J.R.R. Tolkien’s New Book ‘The Fall Of Gondolin’ Arrives This Summer

By Ben Pearson/April 10, 2018 12:00 pm EST

Entertainment Weekly reports that a new J.R.R. Tolkien book called The Fall of Gondolin will debut this summer, and, like all of the author’s posthumous works, the book will be edited by his son, Christopher Tolkien. Houghton Mifflin Harcourt is publishing the book, and their description of it is very basic: “The final work of J.R.R. Tolkien’s Middle-Earth fiction, completing Christopher Tolkien’s life-long achievement as the editor and curator of his father’s manuscripts.”

EW has a far more detailed breakdown. I say this with love, but prepare yourselves for an onslaught of nerd stuff:

I’ve never read The Silmarillion, so I admittedly have no clue what most of that means. (You can read more about it at this wiki if you’re so inclined.)

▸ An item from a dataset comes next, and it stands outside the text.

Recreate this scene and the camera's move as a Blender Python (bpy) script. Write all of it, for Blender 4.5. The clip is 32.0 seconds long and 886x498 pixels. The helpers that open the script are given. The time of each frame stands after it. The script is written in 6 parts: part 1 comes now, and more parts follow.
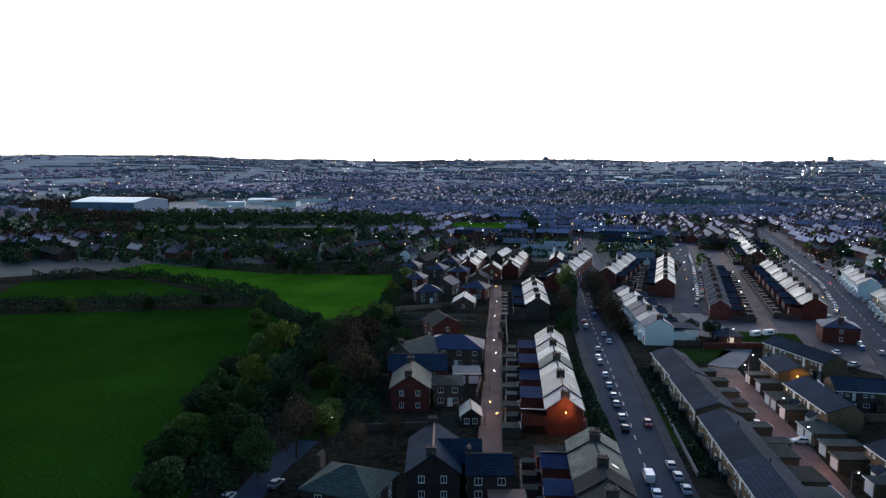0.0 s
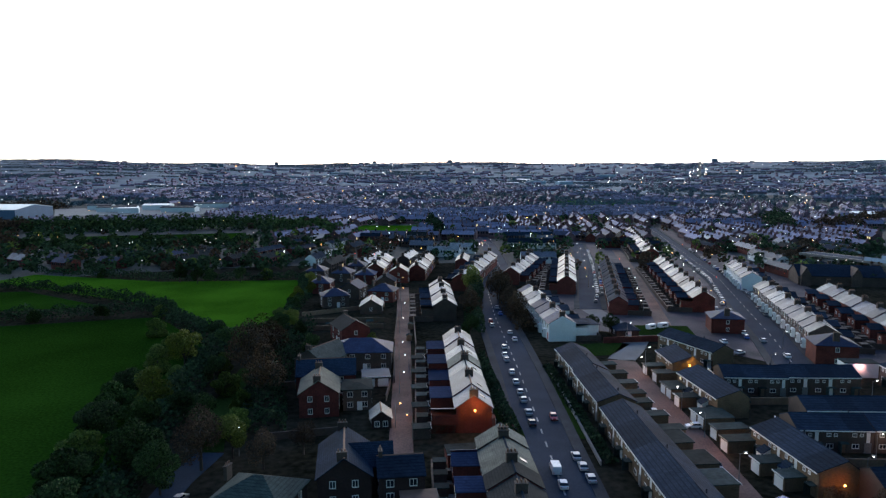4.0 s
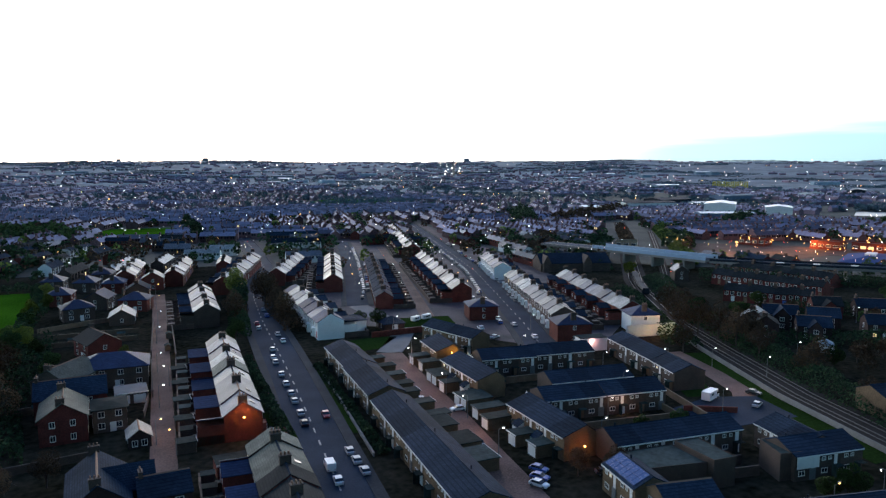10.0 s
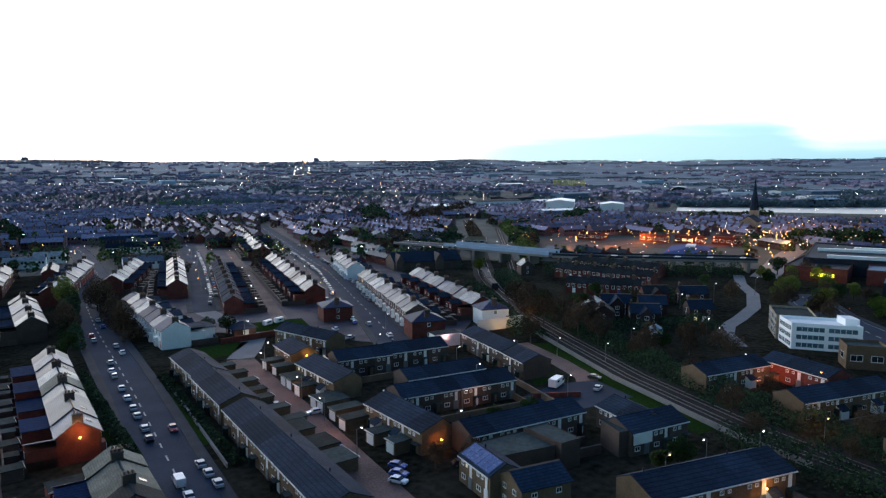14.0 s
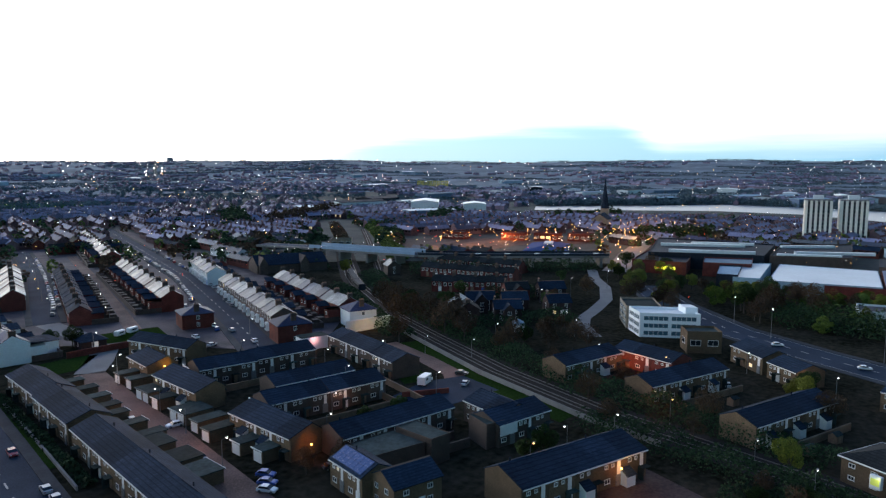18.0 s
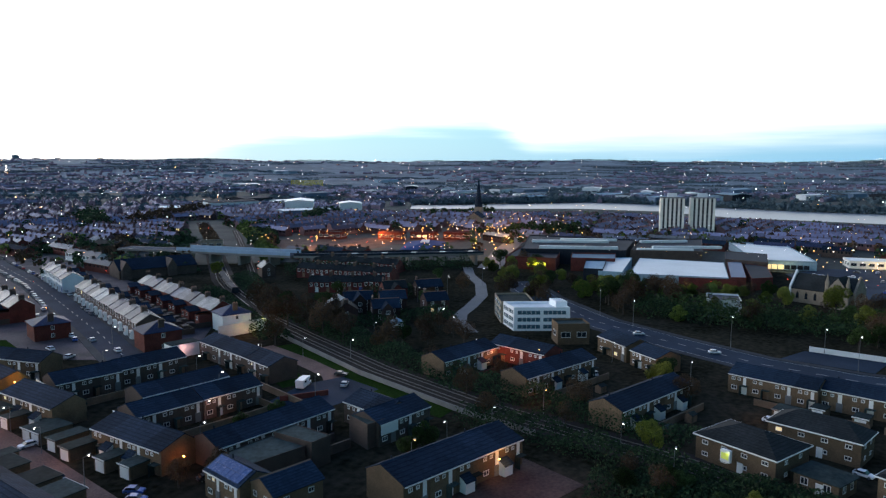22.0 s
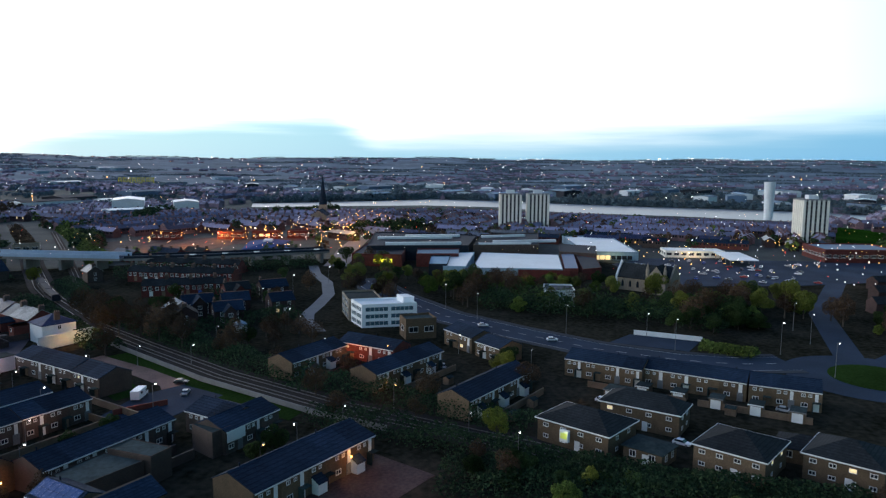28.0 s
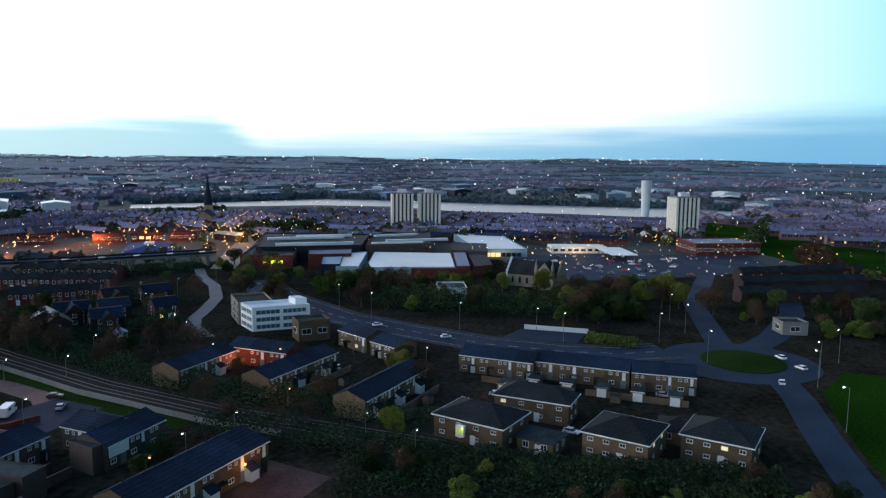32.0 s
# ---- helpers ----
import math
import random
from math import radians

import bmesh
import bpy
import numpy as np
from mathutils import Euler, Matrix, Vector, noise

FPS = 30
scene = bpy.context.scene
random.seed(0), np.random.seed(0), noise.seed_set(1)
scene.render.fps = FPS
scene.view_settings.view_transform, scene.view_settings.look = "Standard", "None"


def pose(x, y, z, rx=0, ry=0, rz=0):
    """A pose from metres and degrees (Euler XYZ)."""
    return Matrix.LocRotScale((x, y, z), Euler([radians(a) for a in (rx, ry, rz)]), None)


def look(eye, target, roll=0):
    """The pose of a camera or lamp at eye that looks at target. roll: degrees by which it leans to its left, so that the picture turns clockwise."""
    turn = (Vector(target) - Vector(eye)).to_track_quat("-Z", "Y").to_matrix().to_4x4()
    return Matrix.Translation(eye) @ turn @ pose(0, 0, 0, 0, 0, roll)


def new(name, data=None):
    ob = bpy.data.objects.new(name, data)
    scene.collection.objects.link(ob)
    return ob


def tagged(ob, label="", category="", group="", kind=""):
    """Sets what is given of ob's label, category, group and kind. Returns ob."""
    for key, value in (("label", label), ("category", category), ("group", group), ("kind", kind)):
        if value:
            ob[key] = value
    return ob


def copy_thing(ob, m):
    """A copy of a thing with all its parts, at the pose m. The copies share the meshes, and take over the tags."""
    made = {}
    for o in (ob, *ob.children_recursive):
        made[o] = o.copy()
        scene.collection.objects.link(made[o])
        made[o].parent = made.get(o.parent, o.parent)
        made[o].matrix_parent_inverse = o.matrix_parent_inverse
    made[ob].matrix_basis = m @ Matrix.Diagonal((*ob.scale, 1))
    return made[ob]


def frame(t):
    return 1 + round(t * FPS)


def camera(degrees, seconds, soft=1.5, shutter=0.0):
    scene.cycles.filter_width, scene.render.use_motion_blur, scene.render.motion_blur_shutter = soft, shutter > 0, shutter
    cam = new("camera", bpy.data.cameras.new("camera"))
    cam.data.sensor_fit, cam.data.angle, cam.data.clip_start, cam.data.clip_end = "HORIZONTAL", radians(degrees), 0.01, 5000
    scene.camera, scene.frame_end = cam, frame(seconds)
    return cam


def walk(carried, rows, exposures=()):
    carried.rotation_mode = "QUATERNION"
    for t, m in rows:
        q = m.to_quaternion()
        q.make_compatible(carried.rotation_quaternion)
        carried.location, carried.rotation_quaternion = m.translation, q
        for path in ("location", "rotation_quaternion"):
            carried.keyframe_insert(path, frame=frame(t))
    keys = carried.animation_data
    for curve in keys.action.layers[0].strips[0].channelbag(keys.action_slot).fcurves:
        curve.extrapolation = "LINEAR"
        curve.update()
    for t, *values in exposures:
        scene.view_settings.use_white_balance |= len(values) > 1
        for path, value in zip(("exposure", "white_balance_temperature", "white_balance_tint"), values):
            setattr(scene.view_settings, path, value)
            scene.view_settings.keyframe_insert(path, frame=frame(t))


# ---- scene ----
from collections import defaultdict

# the drone hovers about 58 m up and turns slowly to its right
cam = camera(63.91, 32.0, soft=1.3)
H = 57.6
PATH = [
    (0.0, pose(0.29, 0.38, H - 0.12, 83.13, -0.05, -0.00)),
    (0.5, pose(0.27, 0.33, H - 0.15, 83.19, 0.11, -0.99)),
    (1.0, pose(0.25, 0.29, H - 0.17, 83.21, 0.05, -2.03)),
    (1.5, pose(0.23, 0.26, H - 0.20, 83.30, 0.13, -2.96)),
    (2.0, pose(0.21, 0.22, H - 0.22, 83.28, 0.14, -3.93)),
    (2.5, pose(0.19, 0.18, H - 0.25, 83.30, 0.13, -4.81)),
    (3.0, pose(0.16, 0.14, H - 0.27, 83.34, 0.10, -5.77)),
    (3.5, pose(0.14, 0.10, H - 0.29, 83.37, 0.19, -6.68)),
    (5.5, pose(0.02, -0.04, H - 0.35, 83.32, 0.11, -11.02)),
    (6.0, pose(-0.01, -0.07, H - 0.37, 83.33, 0.19, -12.31)),
    (6.5, pose(-0.04, -0.10, H - 0.38, 83.22, 0.19, -13.78)),
    (7.0, pose(-0.07, -0.13, H - 0.39, 83.11, 0.16, -15.62)),
    (7.5, pose(-0.11, -0.16, H - 0.40, 83.13, 0.14, -17.29)),
    (8.0, pose(-0.14, -0.19, H - 0.41, 83.12, 0.14, -19.11)),
    (8.5, pose(-0.18, -0.22, H - 0.42, 83.17, 0.14, -20.89)),
    (9.0, pose(-0.21, -0.25, H - 0.43, 83.16, 0.13, -23.01)),
    (9.5, pose(-0.25, -0.27, H - 0.44, 83.17, 0.13, -24.82)),
    (10.0, pose(-0.29, -0.30, H - 0.44, 83.22, 0.09, -26.55)),
    (10.5, pose(-0.33, -0.32, H - 0.45, 83.20, 0.06, -27.84)),
    (11.0, pose(-0.37, -0.35, H - 0.45, 83.20, 0.08, -29.02)),
    (11.5, pose(-0.41, -0.37, H - 0.45, 83.21, 0.11, -30.37)),
    (12.0, pose(-0.45, -0.39, H - 0.46, 83.18, 0.09, -32.01)),
    (12.5, pose(-0.49, -0.41, H - 0.46, 83.20, 0.09, -33.56)),
    (13.0, pose(-0.53, -0.43, H - 0.46, 83.20, 0.08, -35.23)),
    (13.5, pose(-0.57, -0.45, H - 0.46, 83.20, 0.06, -36.81)),
    (14.0, pose(-0.61, -0.46, H - 0.46, 83.18, 0.07, -38.48)),
    (14.5, pose(-0.66, -0.48, H - 0.46, 83.18, 0.01, -40.05)),
    (15.0, pose(-0.70, -0.49, H - 0.46, 83.19, -0.01, -41.63)),
    (15.5, pose(-0.74, -0.50, H - 0.46, 83.20, -0.04, -42.99)),
    (17.5, pose(-0.92, -0.54, H - 0.45, 83.21, -0.08, -48.01)),
    (18.0, pose(-0.96, -0.55, H - 0.45, 83.22, -0.06, -49.32)),
    (18.5, pose(-1.00, -0.55, H - 0.44, 83.22, -0.10, -50.56)),
    (19.0, pose(-1.05, -0.56, H - 0.44, 83.22, -0.16, -51.88)),
    (19.5, pose(-1.09, -0.56, H - 0.44, 83.22, -0.20, -53.13)),
    (20.0, pose(-1.13, -0.56, H - 0.43, 83.19, -0.21, -54.48)),
    (20.5, pose(-1.18, -0.56, H - 0.43, 83.22, -0.21, -55.73)),
    (21.0, pose(-1.22, -0.55, H - 0.42, 83.19, -0.25, -57.04)),
    (21.5, pose(-1.26, -0.55, H - 0.42, 83.20, -0.24, -58.03)),
    (22.0, pose(-1.31, -0.54, H - 0.42, 83.19, -0.25, -59.29)),
    (22.5, pose(-1.35, -0.54, H - 0.41, 83.17, -0.31, -60.50)),
    (23.0, pose(-1.39, -0.53, H - 0.41, 83.14, -0.32, -61.75)),
    (23.5, pose(-1.43, -0.52, H - 0.40, 83.13, -0.34, -62.46)),
    (24.0, pose(-1.47, -0.50, H - 0.40, 83.08, -0.39, -63.15)),
    (24.5, pose(-1.51, -0.49, H - 0.40, 83.06, -0.42, -63.82)),
    (25.0, pose(-1.55, -0.48, H - 0.39, 83.02, -0.45, -64.77)),
    (25.5, pose(-1.59, -0.46, H - 0.39, 83.01, -0.48, -65.87)),
    (27.5, pose(-1.74, -0.37, H - 0.38, 83.01, -0.51, -70.54)),
    (28.0, pose(-1.77, -0.34, H - 0.38, 83.04, -0.49, -71.77)),
    (28.5, pose(-1.81, -0.32, H - 0.38, 83.04, -0.52, -72.90)),
    (29.0, pose(-1.84, -0.29, H - 0.38, 83.06, -0.51, -74.07)),
    (29.5, pose(-1.88, -0.25, H - 0.38, 83.08, -0.52, -75.17)),
    (30.0, pose(-1.91, -0.22, H - 0.38, 83.08, -0.54, -76.31)),
    (30.5, pose(-1.94, -0.19, H - 0.38, 83.08, -0.50, -77.37)),
    (31.0, pose(-1.97, -0.15, H - 0.38, 83.06, -0.51, -78.53)),
    (31.5, pose(-2.00, -0.11, H - 0.38, 83.06, -0.56, -79.60)),
    (32.0, pose(-2.02, -0.07, H - 0.39, 83.06, -0.58, -80.50)),
]
walk(cam, PATH, ((0.0, 0.26), (10.0, 0.28), (15.0, 0.22), (22.0, 0.10), (28.0, 0.03), (32.0, 0.0)))

# ---- light: just after sunset, bright sky ahead, street lamps coming on ----
SUN_AZ = 8.0          # degrees clockwise from +Y
world = bpy.data.worlds.new("dusk_sky")
scene.world = world
world.use_nodes = True
wn, wl = world.node_tree.nodes, world.node_tree.links
wn.clear()
w_out = wn.new("ShaderNodeOutputWorld")
w_bg = wn.new("ShaderNodeBackground")
w_sky = wn.new("ShaderNodeTexSky")
w_sky.sky_type = "NISHITA"
w_sky.sun_disc = False
w_sky.sun_elevation = radians(3.0)
w_sky.sun_rotation = radians(SUN_AZ)
w_sky.altitude = 50
w_sky.air_density, w_sky.dust_density, w_sky.ozone_density = 1.0, 0.6, 2.0
w_bg.inputs["Strength"].default_value = 0.15
wl.new(w_bg.outputs[0], w_out.inputs[0])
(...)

During the years that the dark lord Morgoth (Sauron’s predecessor and mentor) reigned supreme in Middle-Earth, his fellow godlike Valar refused to intervene against him on behalf of the peoples of Middle-Earth. Only Ulmo, the Lord of Waters, worked in secret to help the Noldorin Elves. The Noldor stronghold is the beautiful city of Gondolin, built to be undiscoverable by Morgoth’s forces. Ulmo guides a man named Tuor (cousin of the doomed Turin Turambar) to Gondolin, where he grows into a great hero and marries Idril, daughter of Gondolin’s King Turgon. Soon, however, Morgoth finds Gondolin and his armies lay waste to the city in one of the most epic battle scenes Tolkien ever depicted (including, among other things, the noble Elf Glorfindel dying in battle against a Balrog). Tuor and Idril are among the few who escape, along with their with the child Eärendel. That half-Elf, half-human child will go on to have a great destiny.

But here’s a cool bit of info: the book will feature artwork from artist Alan Lee, a die-hard Tolkien fanatic who won an Oscar for his art direction on Peter Jackson’s Lord of the Rings movies.

Here’s where things get tricky. Christopher Tolkien (who’s 93 years old, by the way) famously despised Peter Jackson’s movie adaptations of his father’s work – not just The Hobbit films, but The Lord of the Rings trilogy, too. Last year, he released what was said to be his final book (Beren and Luthien) and resigned as the director of the Tolkien estate this past November, prompting us to wonder if more J.R.R. Tolkien adaptations might be on the way.

But if Christopher Tolkien edited and pieced together this book from the fragments of work his father left behind, whoever is now running the Tolkien estate may want to respect Christopher’s disdain for film and TV adaptations and make The Fall of Gondolin off limits to filmmakers and showrunners. If that’s the estate’s mentality, then don’t expect to see anything from The Silmarillion make it into the show, either. This is all totally fine with me – the world of Middle-earth is so expansive and full of potential that I’d prefer to see a storyteller come in and put their own stamp on things instead of adapting existing material.